Solidly enjoyable and very charming. I actually really didn't enjoy the strange matching-up-with-your-actions music, and didn't bother going for 100% which might say something about the short-lived appeal, but the core experience was satisfying and innovative.

Did not like the fan-service boss, the anticlimactic ending (seriously, it was awful), or how out-of-place and needlessly punishing the insta-kill spikes feel. Outside of those elements the game was very charming and enjoyable though, with fun combat and an engaging world that doesn't overstay its welcome.

2018

Couldn't be bothered to finish this one, though I believe I was very near the end.
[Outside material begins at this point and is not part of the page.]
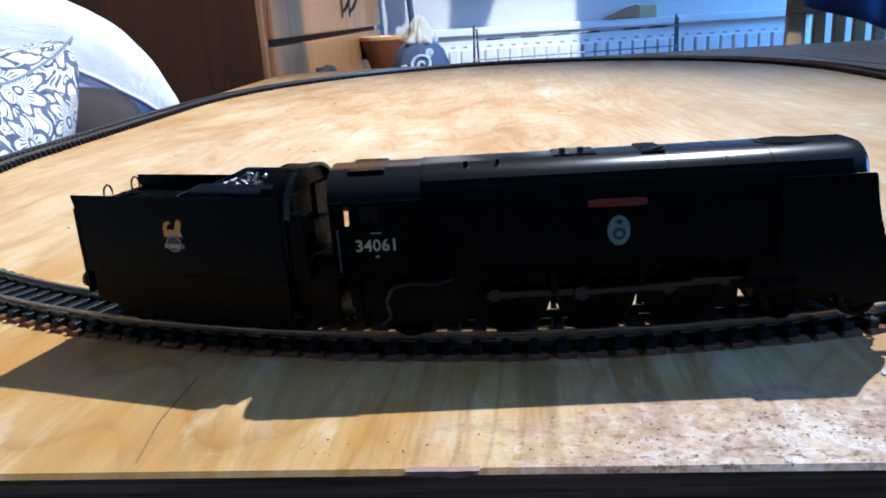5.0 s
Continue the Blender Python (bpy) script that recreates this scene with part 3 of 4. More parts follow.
def wheel(name, r, width, spokes, parent, place, material=M_BLACK):
    """A flanged wheel lying across y, centred on its axle, with rim, spokes and hub."""
    bm = bmesh.new()
    n = 28
    h = width / 2
    lathe = [(0.0, -h), (r * 0.22, -h), (r * 0.26, -h + 0.5), (r * 0.62, -h + 0.9), (r * 0.80, -h + 0.5), (r * 0.83, -h), (r, -h), (r, h - 0.5), (r + 0.7, h - 0.4), (r + 0.7, h), (0.0, h)]
    rings = [[bm.verts.new((q * math.cos(2 * math.pi * k / n), y, q * math.sin(2 * math.pi * k / n))) for q, y in lathe] for k in range(n)]
    for k in range(n):
        a, c = rings[k], rings[(k + 1) % n]
        for j in range(len(lathe) - 1):
            bm.faces.new((a[j], a[j + 1], c[j + 1], c[j]))
    bmesh.ops.remove_doubles(bm, verts=bm.verts[:], dist=1e-5)
    bmesh.ops.dissolve_degenerate(bm, edges=bm.edges[:], dist=1e-5)
    # dished pockets pressed between hub and tyre
    for f in bm.faces:
        c = f.calc_center_median()
        q = math.hypot(c.x, c.z)
        if r * 0.3 < q < r * 0.62 and c.y < 0 and int(math.atan2(c.z, c.x) / math.pi * spokes) % 2:
            for vt in f.verts:
                vt.co.y += 0.12
    bmesh.ops.recalc_face_normals(bm, faces=bm.faces[:])
    if place[1] > 0:
        bmesh.ops.rotate(bm, verts=bm.verts[:], matrix=Matrix.Rotation(math.pi, 3, "Z"))
    ob = part(name, mm(bm), material, parent)
    ob.location = tuple(c * 0.001 for c in place)
    return ob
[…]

The core game just does almost nothing actually interesting with its gimmick meaning that all that gimmick really does is force you to memorise the layout of the world and make the game feel artificially longer.

The running sections are generally really fun and exciting, chao garden is the cutest, the mech sections are solid, unremarkable filler, and the treasure hunt and car sections are honestly just bad. It's frustrating that if you only took the very best parts of this game you can cobble together something really good, but the weaker elements really drag it down.
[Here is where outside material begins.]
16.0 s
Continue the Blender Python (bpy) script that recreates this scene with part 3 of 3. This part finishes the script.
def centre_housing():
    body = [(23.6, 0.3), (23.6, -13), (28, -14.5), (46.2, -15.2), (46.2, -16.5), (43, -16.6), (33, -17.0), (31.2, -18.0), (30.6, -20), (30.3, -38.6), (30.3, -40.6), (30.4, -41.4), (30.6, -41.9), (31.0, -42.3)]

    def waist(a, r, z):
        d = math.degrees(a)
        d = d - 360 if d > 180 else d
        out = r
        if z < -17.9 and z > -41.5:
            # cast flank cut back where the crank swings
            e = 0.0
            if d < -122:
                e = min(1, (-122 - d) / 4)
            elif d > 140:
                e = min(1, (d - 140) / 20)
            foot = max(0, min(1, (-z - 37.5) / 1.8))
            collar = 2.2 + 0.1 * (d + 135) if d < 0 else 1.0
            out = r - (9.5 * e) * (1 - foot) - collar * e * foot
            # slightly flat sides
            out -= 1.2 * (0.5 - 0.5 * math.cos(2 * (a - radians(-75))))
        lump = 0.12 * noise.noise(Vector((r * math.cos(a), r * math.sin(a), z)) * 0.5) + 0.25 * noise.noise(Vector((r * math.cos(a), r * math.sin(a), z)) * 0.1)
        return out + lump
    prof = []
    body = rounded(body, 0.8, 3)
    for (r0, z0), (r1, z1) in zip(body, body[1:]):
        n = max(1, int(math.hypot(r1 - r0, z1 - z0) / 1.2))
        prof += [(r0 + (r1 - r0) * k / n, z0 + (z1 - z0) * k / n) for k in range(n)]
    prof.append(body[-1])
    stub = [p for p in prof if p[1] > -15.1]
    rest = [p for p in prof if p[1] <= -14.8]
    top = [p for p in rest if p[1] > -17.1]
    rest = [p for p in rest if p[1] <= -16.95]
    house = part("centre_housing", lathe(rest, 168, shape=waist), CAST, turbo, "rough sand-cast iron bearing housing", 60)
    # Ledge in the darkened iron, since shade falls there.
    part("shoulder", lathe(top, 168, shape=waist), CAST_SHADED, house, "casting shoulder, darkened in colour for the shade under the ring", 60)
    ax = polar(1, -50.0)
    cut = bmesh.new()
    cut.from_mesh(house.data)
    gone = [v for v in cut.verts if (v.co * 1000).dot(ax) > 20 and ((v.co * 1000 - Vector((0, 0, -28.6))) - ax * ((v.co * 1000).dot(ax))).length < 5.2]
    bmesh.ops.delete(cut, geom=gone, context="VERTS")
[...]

This is pretty great for hanging out in group calls with friends, trying to bully each other on stages whilst just enjoying each other's company. That said I can't really play single-player at all on this, which is indicative of the game's appeal to me outside of this social component.

The visual design is kind of perfect for what the game is going for, and when it leans into platforming aspects the level design is really enjoyable (all the races are great, if eventually repetitive, as is any stage where you just have to survive). On the other end of the spectrum the team games vary from okayish filler to deeply not fun, and the existence of the matching game feels unnecessary. The proliferation of hackers is a particularly painful low-note. Looking forward to seeing how things improve in Season 2, and to see how much they've taken onboard feedback.